OBJECTIVE >> Read through the entries below and return each line with the word "Continue".

DATASET ROWS >>

## START

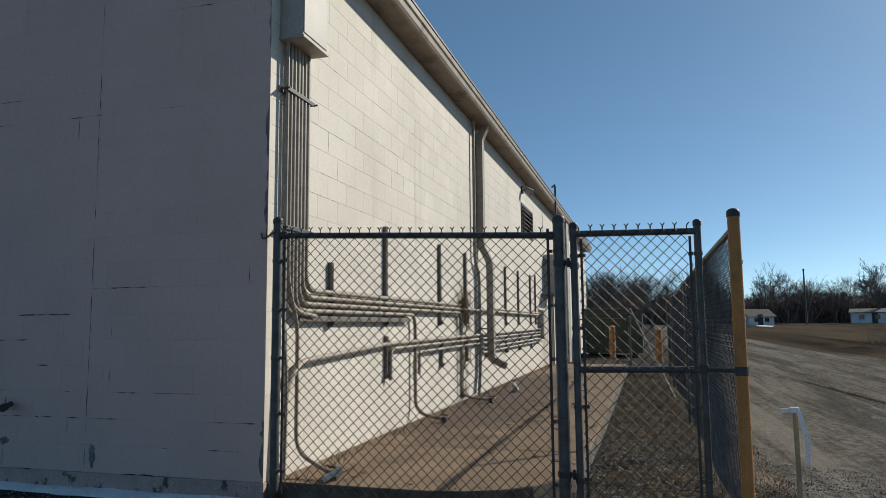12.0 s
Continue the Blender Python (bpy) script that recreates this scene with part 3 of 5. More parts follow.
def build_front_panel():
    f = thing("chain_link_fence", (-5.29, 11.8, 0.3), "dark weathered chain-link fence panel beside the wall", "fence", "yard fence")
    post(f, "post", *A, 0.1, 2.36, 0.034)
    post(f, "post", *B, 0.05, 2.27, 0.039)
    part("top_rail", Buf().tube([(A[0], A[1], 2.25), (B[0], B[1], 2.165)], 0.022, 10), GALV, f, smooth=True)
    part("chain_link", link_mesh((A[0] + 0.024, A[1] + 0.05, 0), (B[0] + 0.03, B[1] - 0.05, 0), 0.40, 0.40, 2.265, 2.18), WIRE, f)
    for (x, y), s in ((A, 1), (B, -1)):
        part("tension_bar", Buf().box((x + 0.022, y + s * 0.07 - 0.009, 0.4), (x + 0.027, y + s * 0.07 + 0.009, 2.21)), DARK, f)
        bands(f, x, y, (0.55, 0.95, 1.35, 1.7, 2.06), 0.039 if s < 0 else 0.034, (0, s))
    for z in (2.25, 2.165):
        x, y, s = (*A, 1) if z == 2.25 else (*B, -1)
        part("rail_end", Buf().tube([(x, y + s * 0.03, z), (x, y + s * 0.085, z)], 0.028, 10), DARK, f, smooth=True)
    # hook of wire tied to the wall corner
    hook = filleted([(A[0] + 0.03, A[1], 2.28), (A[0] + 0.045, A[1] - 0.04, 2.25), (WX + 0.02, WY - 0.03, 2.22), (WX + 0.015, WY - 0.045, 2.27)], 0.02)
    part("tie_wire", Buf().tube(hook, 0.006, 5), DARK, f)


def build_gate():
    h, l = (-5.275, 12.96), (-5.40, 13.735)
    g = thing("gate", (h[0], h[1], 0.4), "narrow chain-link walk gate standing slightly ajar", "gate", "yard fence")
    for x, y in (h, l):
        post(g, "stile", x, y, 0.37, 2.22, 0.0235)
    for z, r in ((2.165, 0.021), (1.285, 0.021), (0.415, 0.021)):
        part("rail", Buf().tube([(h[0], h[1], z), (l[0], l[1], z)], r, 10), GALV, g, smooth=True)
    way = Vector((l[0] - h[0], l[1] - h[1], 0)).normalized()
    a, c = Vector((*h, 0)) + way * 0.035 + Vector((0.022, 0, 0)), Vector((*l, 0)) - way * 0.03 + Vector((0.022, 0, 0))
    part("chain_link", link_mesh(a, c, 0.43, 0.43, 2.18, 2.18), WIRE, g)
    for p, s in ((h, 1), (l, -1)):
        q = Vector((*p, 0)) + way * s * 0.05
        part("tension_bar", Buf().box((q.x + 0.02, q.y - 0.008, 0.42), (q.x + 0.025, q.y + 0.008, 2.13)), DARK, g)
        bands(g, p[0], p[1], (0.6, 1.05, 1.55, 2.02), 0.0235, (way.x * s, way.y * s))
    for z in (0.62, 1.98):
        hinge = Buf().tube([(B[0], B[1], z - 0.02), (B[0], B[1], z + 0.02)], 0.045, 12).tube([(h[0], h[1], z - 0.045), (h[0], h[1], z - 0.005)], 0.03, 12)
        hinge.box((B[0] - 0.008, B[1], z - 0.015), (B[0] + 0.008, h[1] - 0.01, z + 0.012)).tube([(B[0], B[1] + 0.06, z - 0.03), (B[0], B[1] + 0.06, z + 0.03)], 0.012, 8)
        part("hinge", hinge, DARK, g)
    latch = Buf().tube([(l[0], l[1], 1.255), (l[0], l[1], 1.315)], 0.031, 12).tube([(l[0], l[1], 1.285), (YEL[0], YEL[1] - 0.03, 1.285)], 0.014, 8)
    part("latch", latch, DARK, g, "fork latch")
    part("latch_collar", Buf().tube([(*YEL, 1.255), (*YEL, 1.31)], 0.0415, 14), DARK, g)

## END
## START

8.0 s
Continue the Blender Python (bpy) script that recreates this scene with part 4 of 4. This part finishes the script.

## END

TASK RESPONSE >>
Continue the Blender Python (bpy) script that recreates this scene with part 3 of 5. More parts follow.
Continue the Blender Python (bpy) script that recreates this scene with part 4 of 4. This part finishes the script.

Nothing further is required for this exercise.